Amistad Takeover: Meeting the Missionaries

2026
Glass beads, rhinestones, and feathers on canvas
22
x
18
in.

Big Chief Demond Melancon entered the Black Masking Culture of New Orleans in 1992, and his practice remains inseparable from that more than 200-year-old tradition. Working exclusively with needle and thread, he hand-sews intricate compositions of glass seed beads onto canvas and into monumental ceremonial Suits — sculptural forms worn on his body that require over one million beads and more than 4,000 hours to complete. In 2012, the elders of the Black Masking community conferred upon him the title of Big Chief of the Young Seminole Hunters, the highest ceremonial role within a Mardi Gras Indian tribe.
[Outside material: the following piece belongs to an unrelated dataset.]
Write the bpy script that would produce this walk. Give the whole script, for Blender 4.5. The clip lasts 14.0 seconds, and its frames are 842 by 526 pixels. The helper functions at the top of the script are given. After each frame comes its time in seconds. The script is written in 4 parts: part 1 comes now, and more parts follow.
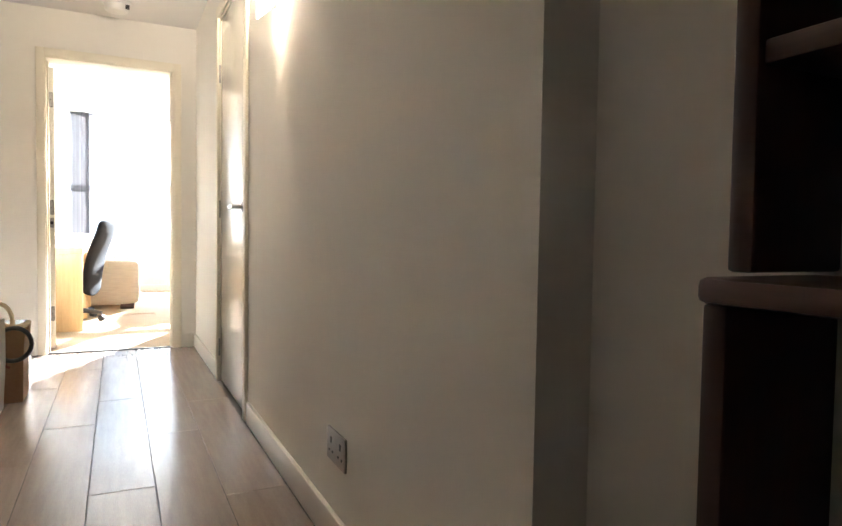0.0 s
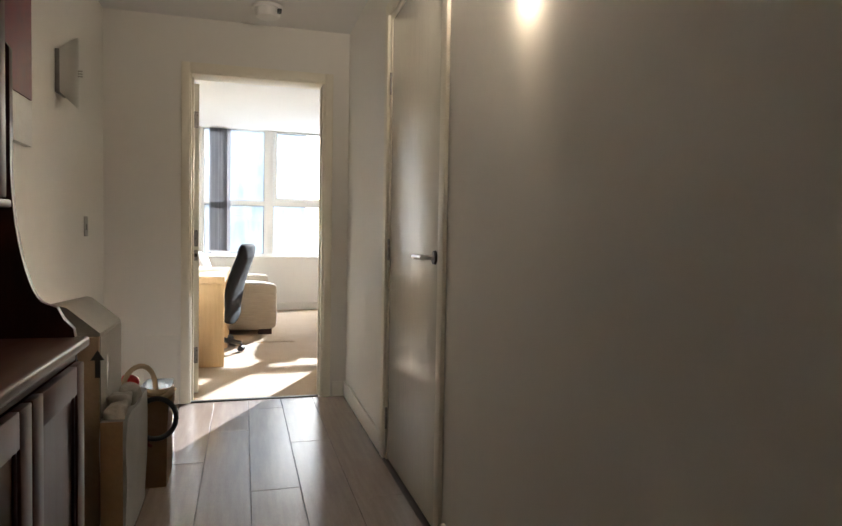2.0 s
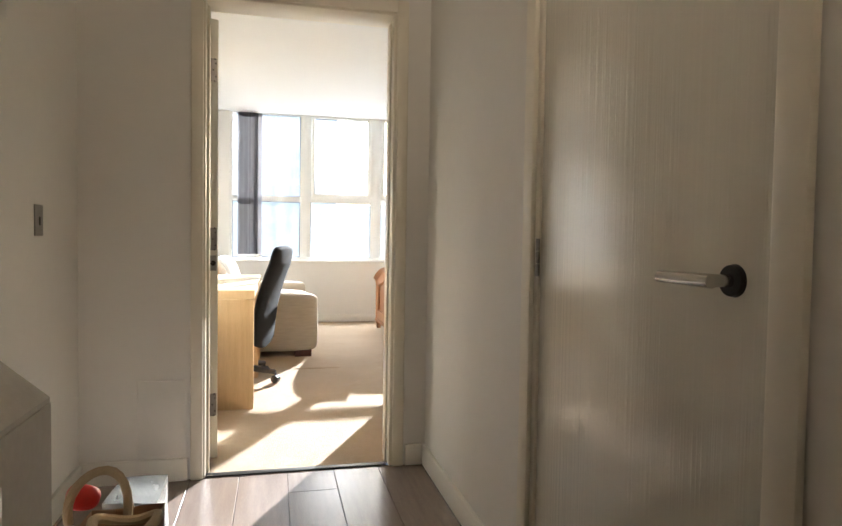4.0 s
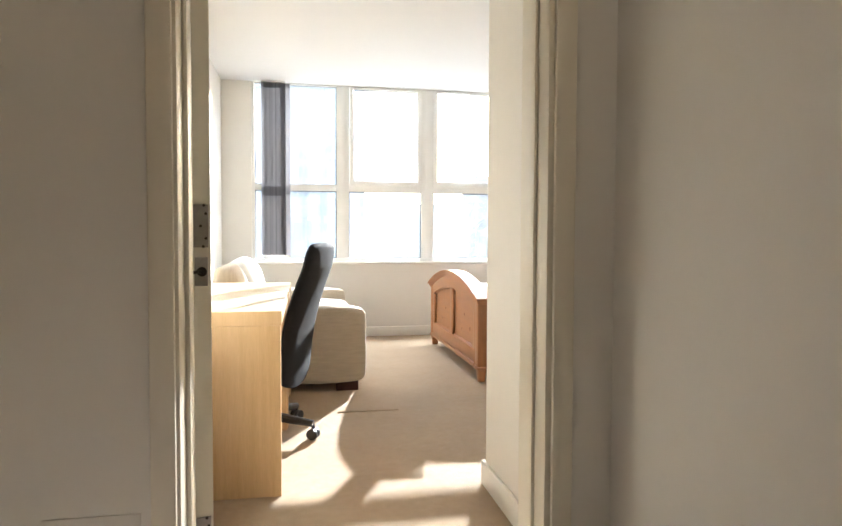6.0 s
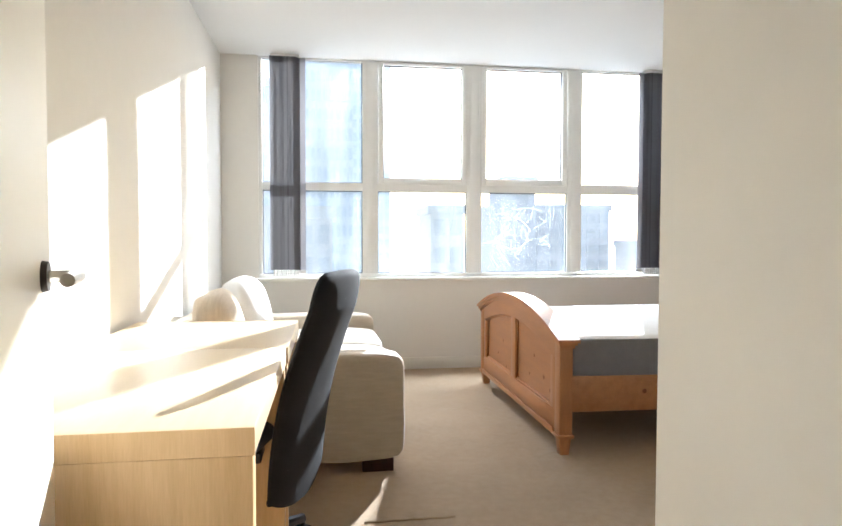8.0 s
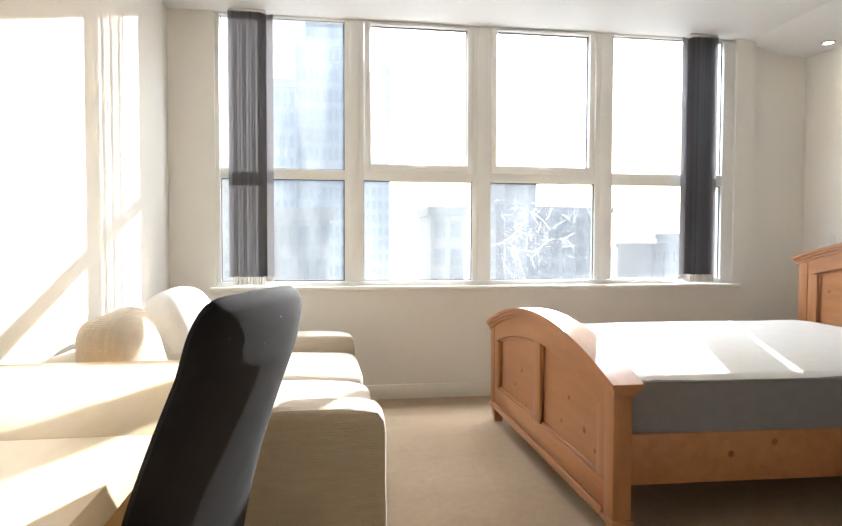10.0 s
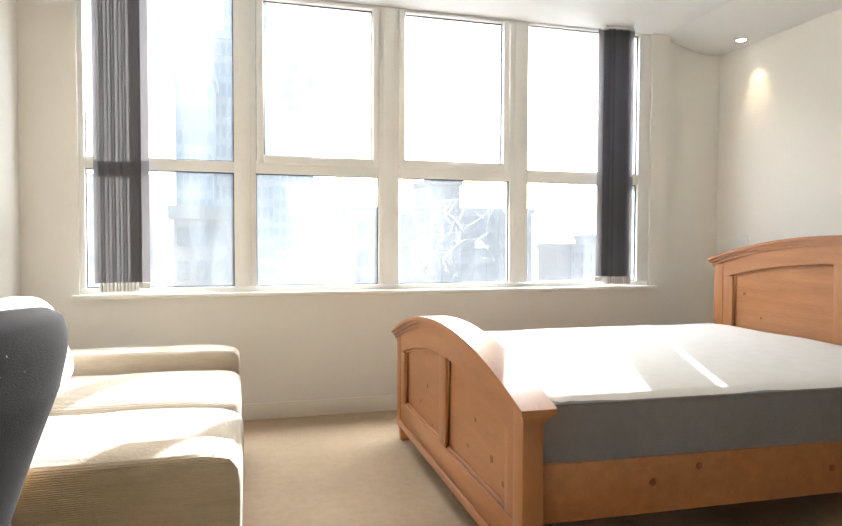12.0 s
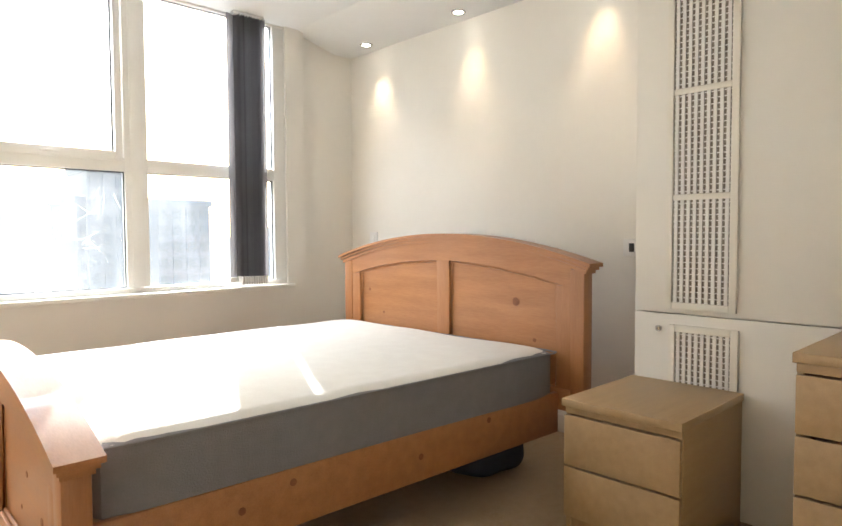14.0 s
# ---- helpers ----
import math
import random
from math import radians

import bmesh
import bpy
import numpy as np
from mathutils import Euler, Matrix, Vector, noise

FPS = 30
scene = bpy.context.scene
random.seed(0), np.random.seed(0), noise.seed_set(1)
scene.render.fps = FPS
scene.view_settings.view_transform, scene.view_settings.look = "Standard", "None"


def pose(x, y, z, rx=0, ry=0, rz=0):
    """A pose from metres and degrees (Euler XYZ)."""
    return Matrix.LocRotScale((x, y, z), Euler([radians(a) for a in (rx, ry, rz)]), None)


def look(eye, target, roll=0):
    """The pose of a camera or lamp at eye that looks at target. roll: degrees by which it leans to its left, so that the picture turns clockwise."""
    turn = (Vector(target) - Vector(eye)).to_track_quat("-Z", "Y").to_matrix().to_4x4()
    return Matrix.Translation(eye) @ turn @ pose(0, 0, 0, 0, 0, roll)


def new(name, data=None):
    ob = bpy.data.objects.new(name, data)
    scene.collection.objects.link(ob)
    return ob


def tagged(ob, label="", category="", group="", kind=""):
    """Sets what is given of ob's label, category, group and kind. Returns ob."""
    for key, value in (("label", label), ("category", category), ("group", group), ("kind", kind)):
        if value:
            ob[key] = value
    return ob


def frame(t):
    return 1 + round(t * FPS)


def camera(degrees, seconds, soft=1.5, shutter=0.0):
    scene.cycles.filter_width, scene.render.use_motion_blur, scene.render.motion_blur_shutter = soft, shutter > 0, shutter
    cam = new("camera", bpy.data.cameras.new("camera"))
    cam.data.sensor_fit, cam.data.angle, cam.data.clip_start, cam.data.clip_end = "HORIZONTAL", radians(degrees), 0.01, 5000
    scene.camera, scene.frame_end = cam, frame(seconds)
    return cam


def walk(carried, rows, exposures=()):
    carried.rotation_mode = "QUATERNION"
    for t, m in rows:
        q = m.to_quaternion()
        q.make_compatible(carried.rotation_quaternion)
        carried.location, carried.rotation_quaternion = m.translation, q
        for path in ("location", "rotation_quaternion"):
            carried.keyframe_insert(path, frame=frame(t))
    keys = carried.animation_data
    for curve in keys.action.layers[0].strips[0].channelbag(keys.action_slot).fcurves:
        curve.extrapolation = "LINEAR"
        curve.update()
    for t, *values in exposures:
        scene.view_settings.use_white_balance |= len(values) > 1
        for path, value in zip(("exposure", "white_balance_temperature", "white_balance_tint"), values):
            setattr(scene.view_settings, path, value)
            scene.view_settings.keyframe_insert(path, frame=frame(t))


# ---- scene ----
cam = camera(68.1, 14.0)
PATH = [
    (0, (-0.136, -0.605, 0.855), (0.74, 1.191, 0.773), 0.9),
    (0.5, (-0.203, -0.425, 0.904), (0.506, 1.443, 0.824), 1.0),
    (1, (-0.251, -0.224, 0.937), (0.367, 1.677, 0.856), 0.9),
    (1.5, (-0.262, 0.004, 1.012), (0.309, 1.919, 0.933), 1.0),
    (2, (-0.257, 0.29, 1.055), (0.29, 2.212, 0.976), 1.0),
    (2.5, (-0.27, 0.552, 1.058), (0.258, 2.479, 0.979), 1.0),
    (3, (-0.285, 0.897, 1.066), (0.218, 2.831, 0.988), 1.0),
    (5.5, (-0.284, 2.671, 1.001), (0.11, 4.63, 0.924), 0.4),
    (6, (-0.319, 3.033, 1.001), (0.052, 4.997, 0.923), 0.2),
    (6.5, (-0.3, 3.323, 1.002), (0.049, 5.291, 0.927), 0.2),
    (7, (-0.27, 3.63, 1.031), (0.057, 5.601, 0.955), 0.2),
    (7.5, (-0.282, 3.971, 1.058), (0.024, 5.946, 0.982), 0.1),
    (8, (-0.26, 4.259, 1.081), (0.032, 6.236, 1.005), 0.1),
    (10.5, (-0.032, 5.336, 1.065), (0.261, 7.313, 0.997), 0.2),
    (11, (0.026, 5.413, 1.071), (0.332, 7.388, 1.003), 0.2),
    (11.5, (0.066, 5.481, 1.059), (0.427, 7.448, 0.996), 0.2),
    (12, (0.113, 5.54, 1.066), (0.637, 7.469, 1.0), 0.2),
    (12.5, (0.134, 5.557, 1.081), (0.888, 7.408, 1.008), 0.2),
    (13, (0.184, 5.565, 1.078), (1.18, 7.298, 1.006), 0.1),
    (13.5, (0.297, 5.571, 1.09), (1.508, 7.161, 1.012), -0.0),
    (14, (0.498, 5.602, 1.101), (1.881, 7.045, 1.011), -0.3),
]
walk(cam, [(t, look(eye, target, roll)) for t, eye, target, roll in PATH], exposures=[(0, 3.95, 5400, 8), (0.5, 3.35, 5400, 8), (1.0, 2.8, 5400, 8), (2.0, 2.3, 5450, 8), (3.0, 2.35, 5550, 8), (5.5, 2.35, 5700, 9), (6.5, 2.2, 5650, 8), (7.5, 2.0, 5500, 8), (8.5, 1.8, 5500, 8), (10.5, 1.75, 6000, 10), (12.0, 1.9, 6000, 9), (13, 2.0, 6000, 9), (14, 2.1, 6150, 9)])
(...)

In 2017, he extended his beading practice into a contemporary art context, creating bidimensional works that draw on imagery of Black excellence and resistance — invoking figures from Haile Selassie to Ashanti and Yoruba heraldry — while honoring subjects historically excluded from the artistic canon. Self-taught, Melancon has cited Kerry James Marshall as a formative influence.

Melancon has exhibited at the Victoria & Albert Museum (London), Art Gallery of New South Wales (Sydney), International African American Museum (Charleston), Haus der Kulturen der Welt (Berlin), and the Biennale of Sydney, among others. In 2026, he was one of 111 artists worldwide invited to the 61st International Art Exhibition of La Biennale di Venezia by Koyo Kouoh. His work is held in the public collections of the Gibbes Museum of Art, International African American Museum, Toledo Museum of Art, Birmingham Museum of Art, and the LSU Museum of Art. Melancon was awarded the Joan Mitchell Foundation Fellowship (2023) and the Gibbes Museum and Society 1858 Prize for Contemporary Southern Art (2024).